The paper (the arxiv version) sometimes reads as confused in ways that cannot be fixed so simply as when i added the word partition for instance when it brings up nonsimply connected spaces in a context where neither paths nor contractibility nor even topology at all is considered, so just utter nonsense unrelated to anything in the article and hopefully not put there to intimidate readers. So it is possible that the definition of Separability could be changed yet again in another paper.
Back to how I mentioned it was unclear how to even have nonseparable algebras lime the ones we use? The sample space is defined in such a vague way as to give an almost tautological positivist kind of sample space, just as a set of histories, so any event (in the probabilist meaning, not the relativity meaning) is basically the set of histories consistent with an event. For instance if a Stern-Gerlach device reads spin up, the set of histories consistent with that is the event. As far as I know this is not intended to be related Robert Griffith's consistent histories, the quantum interpretation. Now back to the Stern-Gerlach, if it has parts such as a place for beams to go in and some screens for deflected beams to register hits and a place for the magnet for the inhomogeneous field and a some shielding to prevent stay hits by other things and so on, then you can characterize how the device functions by the sum if its parts, such as screen registers electron, shielding doesn't get destroyed, magnet stays in place, beam enters device, etc. Each of those is presumably an event and, so therefore is their intersection, which is the event of the Stern-Gerlach registering an event. To have a nonseparable algebra you need an event that can't be decomposed in terms of the workings and functions of its parts or an event (in the probabilist's sense of the word) that can't be described in terms of how its spatially separated parts work. And the fact that such vagueness is intended to be covered by the definition is demonstrated by the author of the paper when only later does the author chooses to make events be ... about things that Physics normally concerns itself. So before then it could have included any possible criteria even untestable ones.

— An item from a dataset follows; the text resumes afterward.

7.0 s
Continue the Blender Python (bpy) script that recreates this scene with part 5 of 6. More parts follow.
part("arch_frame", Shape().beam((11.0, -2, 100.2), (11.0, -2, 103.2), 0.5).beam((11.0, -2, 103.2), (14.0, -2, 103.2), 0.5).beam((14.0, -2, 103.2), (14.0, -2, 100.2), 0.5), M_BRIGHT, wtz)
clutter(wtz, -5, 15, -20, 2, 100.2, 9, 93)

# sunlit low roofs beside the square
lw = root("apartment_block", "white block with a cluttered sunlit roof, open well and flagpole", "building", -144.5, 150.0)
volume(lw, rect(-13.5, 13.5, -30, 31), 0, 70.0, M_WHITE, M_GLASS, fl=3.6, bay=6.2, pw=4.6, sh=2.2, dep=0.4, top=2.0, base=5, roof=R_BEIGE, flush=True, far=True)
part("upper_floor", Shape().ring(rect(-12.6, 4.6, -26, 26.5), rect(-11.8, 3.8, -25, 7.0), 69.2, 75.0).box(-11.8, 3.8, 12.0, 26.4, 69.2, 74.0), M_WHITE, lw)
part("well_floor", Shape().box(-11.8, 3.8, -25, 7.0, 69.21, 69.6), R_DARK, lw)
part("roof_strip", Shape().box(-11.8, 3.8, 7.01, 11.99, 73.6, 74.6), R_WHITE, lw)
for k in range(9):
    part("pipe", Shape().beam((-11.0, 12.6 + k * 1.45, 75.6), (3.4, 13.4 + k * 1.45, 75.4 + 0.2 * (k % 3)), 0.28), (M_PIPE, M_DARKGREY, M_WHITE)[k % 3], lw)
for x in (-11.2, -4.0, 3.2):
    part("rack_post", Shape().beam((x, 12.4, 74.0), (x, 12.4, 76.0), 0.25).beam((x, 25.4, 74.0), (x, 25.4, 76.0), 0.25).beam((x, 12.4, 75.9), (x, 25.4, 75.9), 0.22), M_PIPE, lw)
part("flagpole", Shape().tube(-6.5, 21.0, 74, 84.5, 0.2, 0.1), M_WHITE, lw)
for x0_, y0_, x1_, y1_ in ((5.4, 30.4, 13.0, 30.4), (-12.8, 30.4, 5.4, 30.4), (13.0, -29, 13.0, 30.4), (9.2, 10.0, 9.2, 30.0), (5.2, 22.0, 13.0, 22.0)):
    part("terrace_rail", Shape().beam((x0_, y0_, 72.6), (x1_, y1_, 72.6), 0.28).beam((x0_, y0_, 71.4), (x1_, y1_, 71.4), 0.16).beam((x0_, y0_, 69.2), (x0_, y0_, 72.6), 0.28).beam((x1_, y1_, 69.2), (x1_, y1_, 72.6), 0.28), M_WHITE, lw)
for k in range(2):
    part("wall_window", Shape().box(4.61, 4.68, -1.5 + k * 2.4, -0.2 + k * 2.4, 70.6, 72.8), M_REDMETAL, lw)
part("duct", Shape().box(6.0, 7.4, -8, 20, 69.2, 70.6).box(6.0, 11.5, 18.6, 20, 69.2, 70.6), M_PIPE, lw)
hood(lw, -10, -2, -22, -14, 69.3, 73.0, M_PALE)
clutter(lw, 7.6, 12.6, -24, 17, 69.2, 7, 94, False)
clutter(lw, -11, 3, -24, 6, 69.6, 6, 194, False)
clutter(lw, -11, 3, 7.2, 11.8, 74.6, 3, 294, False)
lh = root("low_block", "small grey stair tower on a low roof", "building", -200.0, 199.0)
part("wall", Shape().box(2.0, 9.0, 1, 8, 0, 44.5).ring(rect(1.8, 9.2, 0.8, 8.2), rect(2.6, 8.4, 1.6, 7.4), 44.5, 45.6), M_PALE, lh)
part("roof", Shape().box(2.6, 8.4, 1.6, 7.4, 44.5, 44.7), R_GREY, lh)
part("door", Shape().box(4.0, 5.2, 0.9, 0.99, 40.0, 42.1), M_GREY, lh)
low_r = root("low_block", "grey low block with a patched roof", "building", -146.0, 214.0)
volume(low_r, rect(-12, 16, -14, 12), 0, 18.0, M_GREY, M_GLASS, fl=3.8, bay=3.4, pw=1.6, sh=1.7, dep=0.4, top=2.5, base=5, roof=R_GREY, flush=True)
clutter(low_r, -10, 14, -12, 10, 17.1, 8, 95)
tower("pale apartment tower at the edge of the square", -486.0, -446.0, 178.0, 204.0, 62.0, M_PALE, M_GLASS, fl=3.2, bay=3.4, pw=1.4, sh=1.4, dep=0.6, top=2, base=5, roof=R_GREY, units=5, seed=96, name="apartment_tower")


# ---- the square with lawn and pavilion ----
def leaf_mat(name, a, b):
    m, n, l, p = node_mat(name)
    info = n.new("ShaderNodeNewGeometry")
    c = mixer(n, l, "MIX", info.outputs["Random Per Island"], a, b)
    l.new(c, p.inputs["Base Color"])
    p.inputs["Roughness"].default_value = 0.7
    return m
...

Having an example by fiat that basically just says let's not describe how those smaller parts worked and wow now the algebra is mysteriously nonseparable, it doesn't say much. If anything it tells you that you have too much power and freedom to choose which things to call events. If choosing to call something an event or not makes it non separable how physical can it be?
To be fair, maybe the point is whether there are quantum events that can't be described as localized events or can't be described in terms of smaller parts, so I could be too harsh. But the point shouldn't simply whether you defined a term called separability that may or may not apply to things (though if it couldn't then its utility to science is rather limited) but whether we specifically allow separable and nonseparable theories when proving Bell's inequality.

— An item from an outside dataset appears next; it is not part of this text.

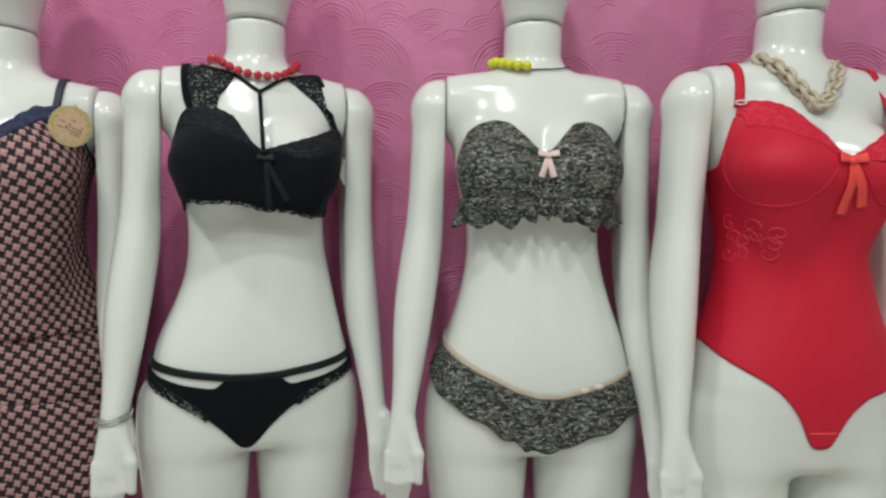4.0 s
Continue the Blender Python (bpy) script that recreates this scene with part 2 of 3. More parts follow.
def ball(c, r, seg=14, rings=9, squash=(1, 1, 1)):
    verts, faces = [(c[0], c[1], c[2] + r * squash[2])], []
    for i in range(1, rings):
        a = math.pi * i / rings
        for k in range(seg):
            b = 2 * math.pi * k / seg
            verts.append((c[0] + r * squash[0] * math.sin(a) * math.cos(b), c[1] + r * squash[1] * math.sin(a) * math.sin(b), c[2] + r * squash[2] * math.cos(a)))
    verts.append((c[0], c[1], c[2] - r * squash[2]))
    last = len(verts) - 1
    for k in range(seg):
        l = (k + 1) % seg
        faces.append((0, 1 + k, 1 + l))
        faces.append((last, 1 + (rings - 2) * seg + l, 1 + (rings - 2) * seg + k))
        for i in range(rings - 2):
            faces.append((1 + i * seg + k, 1 + (i + 1) * seg + k, 1 + (i + 1) * seg + l, 1 + i * seg + l))
    return verts, faces


def sheet(P, N, thick, uv=None, closed=False):
    """A cloth with thickness from a grid of points P[i, j] and its normals."""
    n, m = P.shape[:2]
    Q = P - N * thick
    verts = np.concatenate([P.reshape(-1, 3), Q.reshape(-1, 3)])
    off = n * m
    faces = []
    cols = n if closed else n - 1
    for i in range(cols):
        k = (i + 1) % n
        for j in range(m - 1):
            a, b, c, d = i * m + j, k * m + j, k * m + j + 1, i * m + j + 1
            faces.append((a, b, c, d))
            faces.append((off + d, off + c, off + b, off + a))
        faces.append((i * m, off + i * m, off + k * m, k * m))
        faces.append((i * m + m - 1, k * m + m - 1, off + k * m + m - 1, off + i * m + m - 1))
    if not closed:
        for j in range(m - 1):
            faces.append((j, j + 1, off + j + 1, off + j))
            e = (n - 1) * m
            faces.append((e + j, off + e + j, off + e + j + 1, e + j + 1))
    uvs = None if uv is None else np.concatenate([uv.reshape(-1, 2)] * 2)
    return verts, faces, uvs


# ---- the mannequin's form ----
def smin(a, b, k):
    h = np.clip(0.5 + 0.5 * (b - a) / k, 0, 1)
    return b * (1 - h) + a * h - k * h * (1 - h)


def smax(a, b, k):
    return -smin(-a, -b, k)


def limb(p, a, b, ra, rb):
    """A rounded cone from a to b."""
    a, b = np.asarray(a, float), np.asarray(b, float)
    ab = b - a
    t = np.clip(((p - a) @ ab) / (ab @ ab), 0, 1)
    return np.linalg.norm(p - a - t[..., None] * ab, axis=-1) - (ra + (rb - ra) * t)


def egg(p, c, r):
    q = (p - np.asarray(c, float)) / np.asarray(r, float)
    k = np.linalg.norm(q, axis=-1)
    return (k - 1) * min(r)


# height, half width, depth in front of the axis, depth behind
FORM = [(0.68, 0.150, 0.070, 0.090), (0.74, 0.160, 0.082, 0.106), (0.80, 0.168, 0.092, 0.120), (0.86, 0.171, 0.099, 0.124), (0.90, 0.166, 0.102, 0.118),
        (0.95, 0.153, 0.100, 0.103), (1.00, 0.136, 0.095, 0.088), (1.05, 0.121, 0.089, 0.078), (1.10, 0.113, 0.085, 0.074), (1.14, 0.112, 0.085, 0.077),
        (1.18, 0.116, 0.088, 0.084), (1.23, 0.127, 0.092, 0.091), (1.28, 0.139, 0.090, 0.095), (1.33, 0.149, 0.076, 0.094), (1.37, 0.149, 0.058, 0.082), (1.41, 0.140, 0.046, 0.064)]
ZF = np.linspace(0.68, 1.41, 147)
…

When Henson does their proof they formulated a special kind of locality called Bell Locality that they then uses instead of using Locality or Separability. And then concludes that they didn't use Separability. But unlike in the comparison between Locality and Separability where they it was shown to be possible to have Locality with Separability by utilizing the freedom to declare something to not be an event. This time events are required to include all those things that Physics normally concerns itself, including operationally defined outcomes and setting of devices (which are then contained in the algebra for that region if they can be done in that region). And so the author does not explicitly say that you can be non separable while still having Bell Locality. But you can. However the ways I can show it can be done are silly.
For instance start with any separable theory that has a region $P$ with at least one point $p$ in it where the region has a sigma algebra associated with the region that is not the trivial sigma algebra of $\{\emptyset, \overline\emptyset\}.$ For instance the point could be the center of the incoming beam of a Stern-Gerlach device at a fixed time (I'm saying point in spacetime since the word event is being used in the probabilist's sense). You need that point $p$ to do measurements then and there so call that measurement an event E that is not $\emptyset$ or $\overline\emptyset.$ In other words $\emptyset\neq E\neq\overline\emptyset.$ Now fix that point $ p.$
Then make a whole new spacetime that looks like the last one except instead of one point at that point $p$ it has two, say a red point r and a green point g. And for every region B in the original spacetime make a region B' that is just like it except that if the original region contained p the corresponding one contains both r and g and for each region of the new spacetime have the associated sigma algebra of observables be exactly the same for the corresponding region. This means we have two things that currently are exactly the same they have the same events and they make the exact same predictions about the probability of every event including correlations and conditional probabilities.
Alright. We have two things that can't be experimentally distinguished. We know what Occam would prefer, which is the one with p instead of r and g, but they make the same predictions so it isn't a big deal. Now we will change our new thing (the one with r and g though right now they always do the same things). We are going to change our new thing to make it not separable while not changing a single testable prediction of the theory. We do this by making new regions and associated sigma algebras that introduce no new events and change no probabilities but merely make our new thing not separable. Alright. To do this we are going to add two new regions, $\{a\in P : a \neq p\}\cup\{r\}$ and $\{g\}$ and have the sigma algebra associated with each be the trivial algebra $\{emptyset,\overline\emptyset\}.$ Now the disjoint union of these two regions is P' and so its associated sigma algebra is the same as P and so contains E but the two trivial sigma algebras do not generate an algebra that contains E, so our new thing is not separable even though it makes the same testable prediction (same events, same probabilities, same correlations, same conditional probabilities).
So we don't have to use the Principle of Separability because whenever you have a setup that satisfies the principle of Separability, you can trivially make one that doesn't that makes all the same predictions about what you see in the lab (we have the same events that can happen in a representation of the original sigma algebras of an associated regions with the same probabilities, just we have some extra small regions that have no purpose expect to fail to have events in them, in particular that allow no new experiments and no new science).
It's a silly definition, separability (the principle) doesn't imply anything scientific. So you never use it for anything. But I think I've seen this question asked before so I thought I should answer it.
Finally, why do I say the other definition is not the one you are talking about? Bell explicitly assumed an entangled state in equation 13 of his original paper so there should be no debate about that use of the word (separable, the property, as a synonym for non entangled) unless maybe you consider potentially different proofs of the same result.